### Data provided
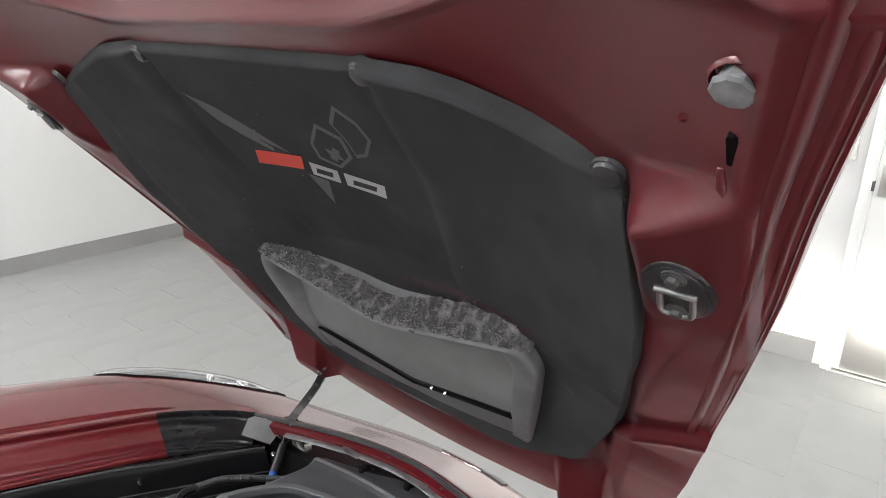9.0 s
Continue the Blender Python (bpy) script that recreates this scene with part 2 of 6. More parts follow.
M_RESV = surface("translucent_white_plastic", (0.72, 0.68, 0.6), 0.4, bump=0.1, vary=0.06, scale=9, stain=(0.6, 0.46, 0.33), stain_amount=0.35, stain_scale=7)
M_WHITE = surface("white_plastic", (0.68, 0.67, 0.63), 0.4, bump=0.05, vary=0.08)
M_YELLOW = surface("yellow_plastic", (0.7, 0.55, 0.05), 0.45, bump=0.05)
M_REDCLIP = surface("red_plastic", (0.6, 0.02, 0.015), 0.4, bump=0.05)
M_BLUE = surface("blue_tape", (0.02, 0.1, 0.42), 0.4, bump=0.05)
M_GREEN = surface("green_plastic", (0.03, 0.4, 0.22), 0.4, bump=0.05)
M_ORANGE = surface("orange_print", (0.85, 0.27, 0.03), 0.5, bump=0.03, vary=0.04)
M_LABEL = surface("label_grey", (0.07, 0.075, 0.085), 0.4, bump=0.03, vary=0.04)
M_INK = surface("pale_print", (0.6, 0.6, 0.6), 0.5, bump=0.0, vary=0.03)
M_HOODRED = surface("bright_red_print", (0.62, 0.06, 0.04), 0.6, bump=0.3, vary=0.05)
M_HOODGREY = surface("pale_grey_print", (0.45, 0.45, 0.46), 0.6, bump=0.3, vary=0.05)
M_HOODDIM = surface("dim_grey_print", (0.1, 0.1, 0.102), 0.7, bump=0.3, vary=0.1)
M_BRASS = surface("brass", (0.55, 0.36, 0.1), 0.35, 0.9, bump=0.05)
M_TAN = surface("tan_plastic", (0.3, 0.25, 0.14), 0.45, bump=0.1)
M_COPPER = surface("copper_winding", (0.14, 0.055, 0.02), 0.4, 0.6, bump=0.4)
M_FOIL = surface("heat_foil", (0.5, 0.48, 0.45), 0.4, 0.85, bump=1.0, fine=90, vary=0.3)
M_WALL = surface("white_wall_paint", (0.64, 0.64, 0.625), 0.6, bump=0.08, fine=300, vary=0.02, scale=3)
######
Directions for this task:
Omit the pictures, then output the rest of the listing exactly.

Task output:
9.0 s
Continue the Blender Python (bpy) script that recreates this scene with part 2 of 6. More parts follow.
M_RESV = surface("translucent_white_plastic", (0.72, 0.68, 0.6), 0.4, bump=0.1, vary=0.06, scale=9, stain=(0.6, 0.46, 0.33), stain_amount=0.35, stain_scale=7)
M_WHITE = surface("white_plastic", (0.68, 0.67, 0.63), 0.4, bump=0.05, vary=0.08)
M_YELLOW = surface("yellow_plastic", (0.7, 0.55, 0.05), 0.45, bump=0.05)
M_REDCLIP = surface("red_plastic", (0.6, 0.02, 0.015), 0.4, bump=0.05)
M_BLUE = surface("blue_tape", (0.02, 0.1, 0.42), 0.4, bump=0.05)
M_GREEN = surface("green_plastic", (0.03, 0.4, 0.22), 0.4, bump=0.05)
M_ORANGE = surface("orange_print", (0.85, 0.27, 0.03), 0.5, bump=0.03, vary=0.04)
M_LABEL = surface("label_grey", (0.07, 0.075, 0.085), 0.4, bump=0.03, vary=0.04)
M_INK = surface("pale_print", (0.6, 0.6, 0.6), 0.5, bump=0.0, vary=0.03)
M_HOODRED = surface("bright_red_print", (0.62, 0.06, 0.04), 0.6, bump=0.3, vary=0.05)
M_HOODGREY = surface("pale_grey_print", (0.45, 0.45, 0.46), 0.6, bump=0.3, vary=0.05)
M_HOODDIM = surface("dim_grey_print", (0.1, 0.1, 0.102), 0.7, bump=0.3, vary=0.1)
M_BRASS = surface("brass", (0.55, 0.36, 0.1), 0.35, 0.9, bump=0.05)
M_TAN = surface("tan_plastic", (0.3, 0.25, 0.14), 0.45, bump=0.1)
M_COPPER = surface("copper_winding", (0.14, 0.055, 0.02), 0.4, 0.6, bump=0.4)
M_FOIL = surface("heat_foil", (0.5, 0.48, 0.45), 0.4, 0.85, bump=1.0, fine=90, vary=0.3)
M_WALL = surface("white_wall_paint", (0.64, 0.64, 0.625), 0.6, bump=0.08, fine=300, vary=0.02, scale=3)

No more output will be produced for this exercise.